» **INPUT DATA**
#####

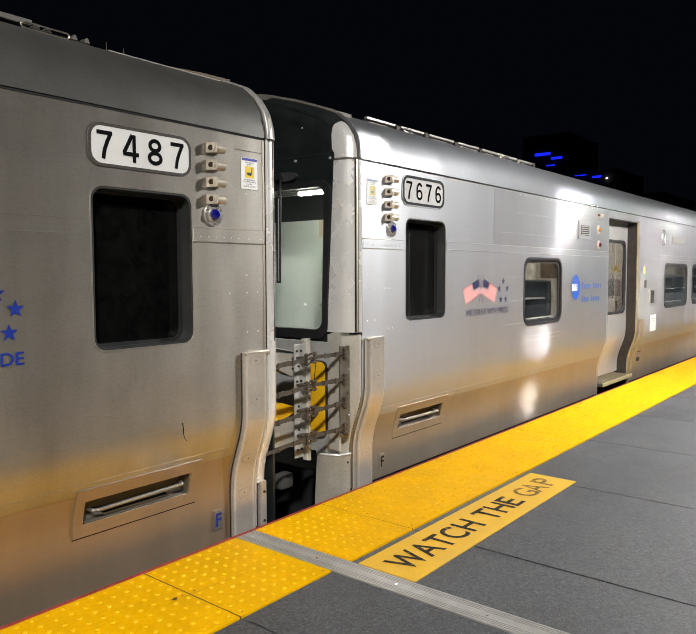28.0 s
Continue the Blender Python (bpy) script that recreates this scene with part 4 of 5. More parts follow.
for i in range(7):
    x = -1.65 - 0.62 * i
    part("rail_foot", boxes((x - 0.03, x + 0.03, 0.568, 0.66, 2.366, 2.396), bev=0.004), GREASY if i % 2 else STEEL_FRAME, gear)
for x, h in ((-1.03, 0.030), (-0.935, 0.022)):
    part("antenna", tube(bmesh.new(), (x, 0.57, 2.365), (x, 0.57, 2.384 + h), 0.005, 0.002, 8), GREASY, car_a)
bm = bmesh.new()
for i in range(8):
    q0, q1 = i / 8, (i + 1) / 8
    x0, x1 = (-0.344 - MID + 0.004 * math.sin(5 * q) + 0.036 * q * q * q for q in (q0, q1))
    r0 = 0.0028 - 0.0012 * q0
    flat(bm, [(x0 - r0, 0.589 - 0.095 * q0), (x0 + r0, 0.589 - 0.095 * q0), (x1 + r0, 0.589 - 0.095 * q1), (x1 - r0, 0.589 - 0.095 * q1)], lambda a, b: (a, wall_y(b) - 0.0015, b))
part("scratch_mark", bm, INK, car_a, "thin dark scratch on the steel")
part("roof_crest_seam", tube(bmesh.new(), (-1.10, 0.44, 2.331), (-0.42, 0.44, 2.331), 0.0035, seg=8), PAD_EDGE, car_a, "pale seam along the roof crest", True)
part("cap_block", boxes((-0.397, -0.376, 0.103, 0.13, 2.035, 2.09), bev=0.003), CREAM, car_a, "small cream block on the roof corner")
HOOD = [(-0.90, 2.320), (-0.75, 2.338), (-0.55, 2.352), (-0.345, 2.356), (-0.335, 2.328), (-0.5, 2.318)]
part("roof_hood", slab(bmesh.new(), HOOD, lambda a, b, d: (a, d, b), 0.45, 0.62), HOOD_BROWN, car_a, "raised brown roof lip")
part("apron", slab(bmesh.new(), [(0.19, -0.3), (1.7, -0.3), (3.2, -0.3), (3.2, 2.1), (2.9, 2.26), (2.4, 2.42), (1.7, 2.53), (1.0, 2.43), (0.45, 2.28), (0.215, 2.12), (0.19, 2.05)], lambda a, b, d: (d, a, b), -0.30, -0.287), BLACK_PAINT, car_a, "black end of the car")

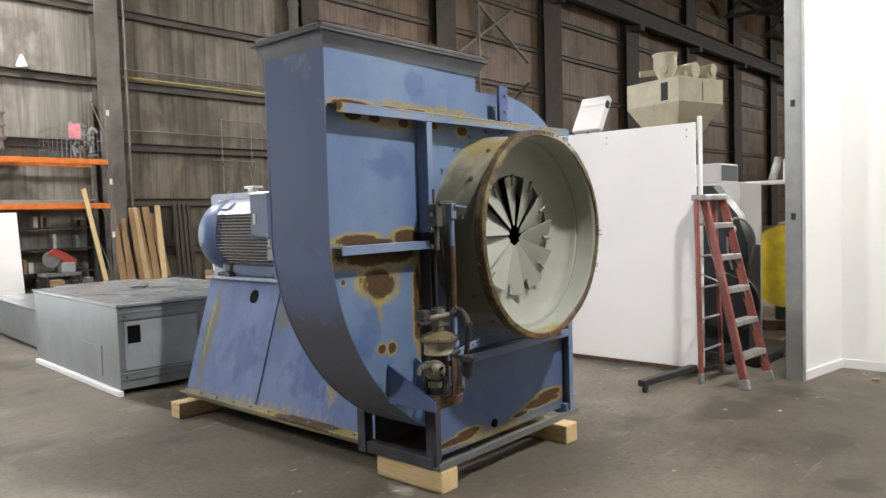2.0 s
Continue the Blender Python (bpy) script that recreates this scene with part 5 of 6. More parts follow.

#####

» **WHAT IS BEING ASKED**
Leave out every picture and copy the rest of the records exactly.

» **WRITTEN ANSWER**
28.0 s
Continue the Blender Python (bpy) script that recreates this scene with part 4 of 5. More parts follow.
for i in range(7):
    x = -1.65 - 0.62 * i
    part("rail_foot", boxes((x - 0.03, x + 0.03, 0.568, 0.66, 2.366, 2.396), bev=0.004), GREASY if i % 2 else STEEL_FRAME, gear)
for x, h in ((-1.03, 0.030), (-0.935, 0.022)):
    part("antenna", tube(bmesh.new(), (x, 0.57, 2.365), (x, 0.57, 2.384 + h), 0.005, 0.002, 8), GREASY, car_a)
bm = bmesh.new()
for i in range(8):
    q0, q1 = i / 8, (i + 1) / 8
    x0, x1 = (-0.344 - MID + 0.004 * math.sin(5 * q) + 0.036 * q * q * q for q in (q0, q1))
    r0 = 0.0028 - 0.0012 * q0
    flat(bm, [(x0 - r0, 0.589 - 0.095 * q0), (x0 + r0, 0.589 - 0.095 * q0), (x1 + r0, 0.589 - 0.095 * q1), (x1 - r0, 0.589 - 0.095 * q1)], lambda a, b: (a, wall_y(b) - 0.0015, b))
part("scratch_mark", bm, INK, car_a, "thin dark scratch on the steel")
part("roof_crest_seam", tube(bmesh.new(), (-1.10, 0.44, 2.331), (-0.42, 0.44, 2.331), 0.0035, seg=8), PAD_EDGE, car_a, "pale seam along the roof crest", True)
part("cap_block", boxes((-0.397, -0.376, 0.103, 0.13, 2.035, 2.09), bev=0.003), CREAM, car_a, "small cream block on the roof corner")
HOOD = [(-0.90, 2.320), (-0.75, 2.338), (-0.55, 2.352), (-0.345, 2.356), (-0.335, 2.328), (-0.5, 2.318)]
part("roof_hood", slab(bmesh.new(), HOOD, lambda a, b, d: (a, d, b), 0.45, 0.62), HOOD_BROWN, car_a, "raised brown roof lip")
part("apron", slab(bmesh.new(), [(0.19, -0.3), (1.7, -0.3), (3.2, -0.3), (3.2, 2.1), (2.9, 2.26), (2.4, 2.42), (1.7, 2.53), (1.0, 2.43), (0.45, 2.28), (0.215, 2.12), (0.19, 2.05)], lambda a, b, d: (d, a, b), -0.30, -0.287), BLACK_PAINT, car_a, "black end of the car")

2.0 s
Continue the Blender Python (bpy) script that recreates this scene with part 5 of 6. More parts follow.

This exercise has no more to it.